Bunun için tarihte iz bırakan önemli şahsiyetlerin, ilkeli hareket ettiklerini ve sorun ile çözümü çevreleyen bir düşünce ve tefekkür eyleminin içinde olduklarını görürsünüz. İnsanlar, kendileriyle baş başa kalarak hayatı sorgularlar, varlık sebeplerini, nesne-obje ilişkilerini anlamaya ve varlığın mahiyetini kavramaya çalışırlar. Yalnızlığa çekilirler. Bu tür yalnızlıklar insanı kendine getirir. Çünkü kişi iç dünyasına yaptığı yolculukta kendini görür, yeteneklerini keşfederek, yeri ve sorumlulukları çerçevesinde faydalı işlere imza atar.

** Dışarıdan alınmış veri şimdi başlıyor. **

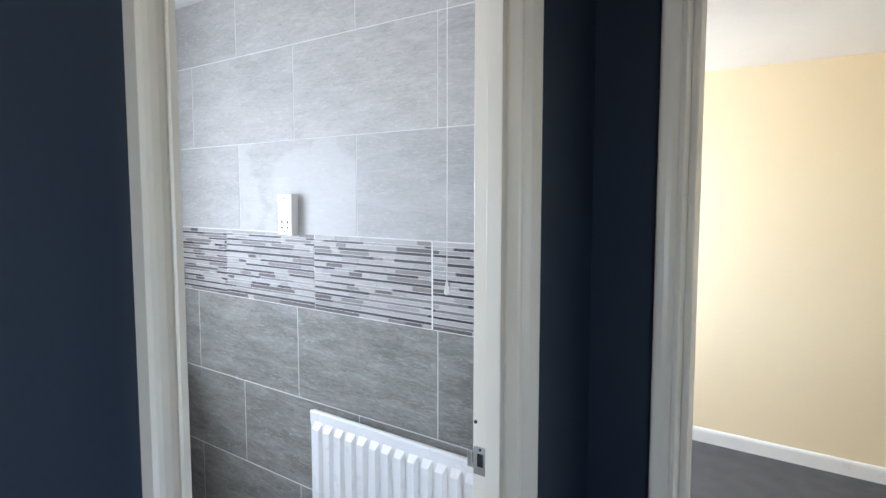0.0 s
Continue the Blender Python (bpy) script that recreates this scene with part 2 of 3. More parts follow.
def bend(points, r=0.03, n=5):
    """Rounds the corners of a line."""
    pts = [Vector(p) for p in points]
    out = [pts[0]]
    for a, b, c in zip(pts, pts[1:], pts[2:]):
        p, q = b + (a - b).normalized() * r, b + (c - b).normalized() * r
        for i in range(n + 1):
            t = i / n
            out.append((1 - t) ** 2 * p + 2 * t * (1 - t) * b + t * t * q)
    return out + [pts[-1]]


def empty(name, at=(0, 0, 0)):
    ob = new(name)
    ob.location = at
    return ob


def structure(ob, label, category):
    return tagged(ob, label, category, kind="structure")


# ---- large structure ----
CEIL = 2.272
R0, R1 = -0.452, -1.656      # window reveal
SILL, HEAD = 0.94, 1.975
WX0, WX1 = 1.835, 1.935      # door wall
JN, JS = -0.286, -0.962       # door lining faces
SOUTH = -1.825


def wall_with_hole(lo, hi, axis, a0, a1, z0, z1):
    """A wall slab with one rectangular opening from a0 to a1 along the axis and z0 to z1."""
    bm = bmesh.new()
    k = "xy".index(axis)

    def piece(u0, u1, w0, w1):
        l, h2 = list(lo), list(hi)
        l[k], h2[k], l[2], h2[2] = u0, u1, w0, w1
        if u1 > u0 and w1 > w0:
            add_box(bm, l, h2)
    piece(lo[k], a0, lo[2], hi[2])
    piece(a1, hi[k], lo[2], hi[2])
    piece(a0, a1, lo[2], z0)
    piece(a0, a1, z1, hi[2])
    return bm


G = 0.0007   # how far the joints lie behind the tile faces
wall_west = structure(obj("wall_west", wall_with_hole((-0.30, SOUTH - 0.1, -0.2), (-G, 0.05, 2.5), "y", R1 - 0.010, R0 + 0.010, SILL - 0.010, HEAD + 0.010), M_GROUT),
                      "tiled bathroom wall round the window", "wall")
wall_north = structure(obj("wall_north", box((-G, G, -0.2), (WX0, 0.05, 2.5)), M_GROUT), "tiled bathroom wall with radiator and shaver socket", "wall")
wall_south = structure(obj("wall_south", box((-G, SOUTH - 0.1, -0.2), (WX1, SOUTH - G, 2.5)), M_GROUT), "tiled bathroom wall along the bath", "wall")
wall_door_inner = structure(obj("wall_door_inner", wall_with_hole((WX0, SOUTH - G, -0.2), (1.885, G, 2.5), "y", JS - 0.03, JN + 0.03, -0.1, 2.05), M_CEIL),
                            "bathroom side of the door wall", "wall")
wall_landing_west = structure(obj("wall_landing_west", wall_with_hole((1.885, -3.2, -0.2), (WX1, 0.045, 2.5), "y", JS - 0.03, JN + 0.03, -0.1, 2.05), M_NAVY),
                              "landing wall painted dark navy blue", "wall")
wall_landing_north = structure(obj("wall_landing_north", wall_with_hole((1.887, 0.045, -0.2), (3.6, 0.095, 2.5), "x", 2.113, 2.93, -0.1, 2.03), M_NAVY),
                               "landing wall painted dark navy blue", "wall")
wall_bedroom_south = structure(obj("wall_bedroom_south", wall_with_hole((-0.3, 0.0953, -0.2), (3.6, 0.145, 2.5), "x", 2.113, 2.93, -0.1, 2.03), M_YELLOW),
                               "bedroom wall painted pale yellow", "wall")
wall_bedroom_north = structure(obj("wall_bedroom_north", box((-0.3, 2.76, -0.2), (3.6, 2.9, 2.5)), M_YELLOW), "bedroom wall painted pale yellow", "wall")
wall_bedroom_west = structure(obj("wall_bedroom_west", wall_with_hole((-0.3, 0.145, -0.2), (0.0, 2.76, 2.5), "y", 1.25, 2.5, 0.85, 2.0), M_YELLOW),
                              "bedroom wall with a window opening", "wall")
wall_bedroom_east = structure(obj("wall_bedroom_east", box((3.6, 0.046, -0.2), (3.75, 2.9, 2.5)), M_YELLOW), "bedroom wall painted pale yellow", "wall")
# The opening is added, out of view, to let light onto the landing.
wall_landing_east = structure(obj("wall_landing_east", wall_with_hole((3.6, -3.2, -0.2), (3.75, 0.045, 2.5), "y", -2.65, -1.75, 0.8, 1.9), M_NAVY), "landing wall with an added, unseen opening for light", "wall")
wall_landing_south = structure(obj("wall_landing_south", box((1.885, -3.35, -0.2), (3.75, -3.2, 2.5)), M_NAVY),
                               "landing wall painted dark navy blue", "wall")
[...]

Hazreti Peygamber, Risaletten önce inzivaya çekilirdi. Günler süren bir tefekkür ve derin düşünceler içinde şehre indiğinde, Mekke'den tüm dünyaya insanlığın içinde bulunduğu girdabın durum analizini yapar ve insanlara yol gösterirdi. Hazreti Peygamber işte böyle bir zamanda vahiyle muhatap olmuş ve Risalet sorumluluğunu üstlenmişti.

Bazen kendinizi karanlık bir tünelde hissedersiniz. Yürümektesinizdir ama yolunuzda sağlı sollu karanlık dipsiz uçurumlar vardır. "Düşmekten" ve "Düşünmekten" korkarsınız. Bu durumda sizi koruyacak, düşmeden sendelemeden, kararlı adımlarla yürümenize yardımcı olacak meşaleniz imandır. Düşünmek ve akıl etmek" gibi bir eylem ile "iman" gibi bir cevher buluştuğunda "düşmekten" korkmazsınız. İnandığınızı güçlendirmek ve dinamik hale getirmek için tekrar ve tekrar tefekkür edersiniz.

Yani, içinize yaptığınız yolculukta, kendinizi bulur, sorumluluğunuzu idrak eder ve istikamet üzere olmaya gayret edersiniz. Düşünmeye vakit ayırdığınızda aklınız, idrakiniz iradeniz imanın kapısına doğru yol alır ve hakikat çizgisinden ayrılmadan yürümeye devam edersiniz.

Birkaç dakika düşünmek, bir tefekkür yolculuğuna çıkmak kurtuluşunuza vesile olabilir. Zira bu ibadetler vesilesiyle uzun bir zaman sonra erişeceğiniz mevkiye sizi daha kısa bir kestirmeden ulaştırabilecek durumdur. Nereden geldim? Nereye gidiyorum? Kimim? Neyim? Gibi üç-beş yaşlarında sorduğunuz o masum soruları erişkin bir insan nazarıyla yeniden sorar ve esaslı cevaplar alırsınız.

Fatma Tuncer

İsra

Her şey hızla akıyor, zaman, ömür, mekân ve insan.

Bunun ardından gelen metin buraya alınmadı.